Foundations of Diffusion Models in General State Spaces: A Self-Contained Introduction
Vincent Pauline, Tobias Höppe, Kirill Neklyudov, Alexander Tong, Stefan Bauer, Andrea Dittadi
TL;DR
This work provides a unified, self-contained treatment of diffusion models across both continuous and discrete state spaces. It starts from a discrete-time forward/noising process, derives exact reverse dynamics conditioned on data, and then shows how, in the limit of infinitely many steps, these converge to continuous-time formulations (SDEs for continuous spaces and CTMCs for discrete spaces). The authors present a three-step recipe (define forward corruption, parameterize the reverse, maximize the ELBO), and then recast the theory in a general infinitesimal-generator framework that yields equivalent forward/reverse formulations and training objectives (denoising score matching in the continuous case and denoising score entropy in the discrete case). They also discuss latent-diffusion strategies, practical reverse‑process parameterizations, and extensions bridging continuous and discrete diffusion for discrete data. The generator perspective unifies the standard diffusion literature and provides a principled path to generalizations, including piecewise-deterministic and jump processes, with clear implications for scalable, versatile diffusion methods. The result is a compact, theory‑driven roadmap to modern diffusion methodology applicable to both real-valued and categorical data, and to diffusion in learned latent spaces.
Abstract
Although diffusion models now occupy a central place in generative modeling, introductory treatments commonly assume Euclidean data and seldom clarify their connection to discrete-state analogues. This article is a self-contained primer on diffusion over general state spaces, unifying continuous domains and discrete/categorical structures under one lens. We develop the discrete-time view (forward noising via Markov kernels and learned reverse dynamics) alongside its continuous-time limits -- stochastic differential equations (SDEs) in $\mathbb{R}^d$ and continuous-time Markov chains (CTMCs) on finite alphabets -- and derive the associated Fokker--Planck and master equations. A common variational treatment yields the ELBO that underpins standard training losses.
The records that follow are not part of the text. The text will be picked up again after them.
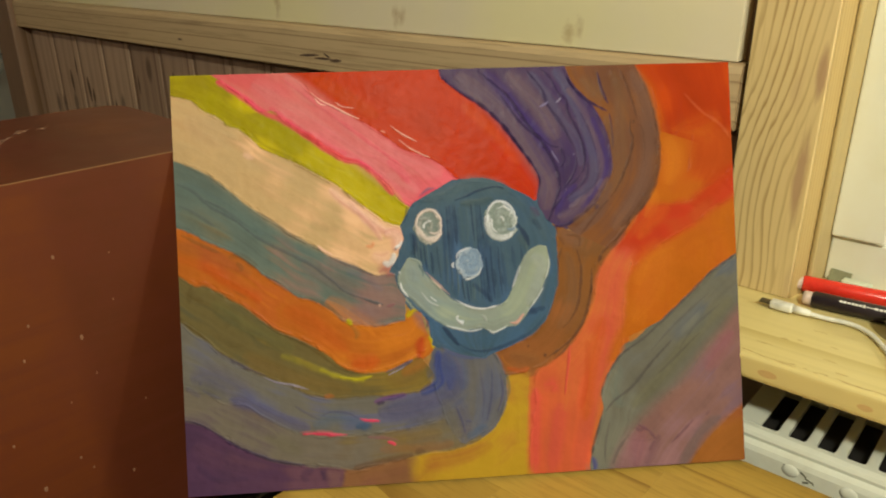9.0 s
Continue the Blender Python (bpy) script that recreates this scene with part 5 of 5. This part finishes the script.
# pale lump beside the face
stroke([(14.3, 17.8), (15.0, 17.8), (15.4, 17.5), (15.3, 16.9), (15.0, 16.4)], 0.88, PALE_PINK, opacity=0.9, rise=3)
stroke([(14.11, 15.76), (14.66, 15.62), (14.96, 16.01), (15.03, 16.48)], 0.40, PALE_WHITE, opacity=0.75, rise=3)
stroke([(15.03, 16.68), (15.49, 16.96), (15.64, 17.36)], 0.24, PALE_WHITE, opacity=0.85, rise=3)
stroke([(14.95, 16.56), (15.34, 16.72)], 0.16, FACE_DARK, opacity=0.6)
# face
band([(19.4, 21.4), (18.3, 20.8), (16.6, 19.9), (16.1, 19.2), (15.8, 18.1), (15.6, 17.2), (15.3, 16.1), (15.1, 14.9), (15.4, 13.6), (16.3, 12.4), (17.1, 11.4), (17.5, 10.2), (18.4, 9.4), (19.6, 8.9), (21.1, 8.6)],
     [(21.5, 21.5), (22.4, 21.3), (23.6, 20.7), (25.2, 19.8), (26.0, 18.4), (26.6, 17.1), (26.7, 15.9), (26.7, 14.3), (26.4, 12.7), (25.8, 11.3), (24.8, 10.3), (23.4, 9.5), (21.9, 8.9), (21.2, 8.6)], FACE_BLUE, rise=0.5, wobble=0.9, soft=1.2, grain=0.6)
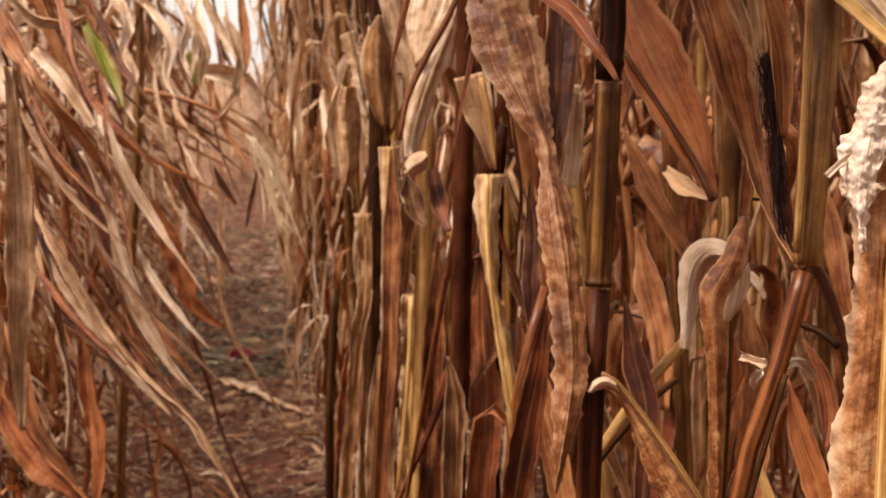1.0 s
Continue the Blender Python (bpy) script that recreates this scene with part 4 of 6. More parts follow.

We make explicit how forward corruption choices -- Gaussian processes in continuous spaces and structured categorical transition kernels (uniform, masking/absorbing and more) in discrete spaces -- shape reverse dynamics and the ELBO. The presentation is layered for three audiences: newcomers seeking a self-contained intuitive introduction; diffusion practitioners wanting a global theoretical synthesis; and continuous-diffusion experts looking for an analogy-first path into discrete diffusion. The result is a unified roadmap to modern diffusion methodology across continuous domains and discrete sequences, highlighting a compact set of reusable proofs, identities, and core theoretical principles.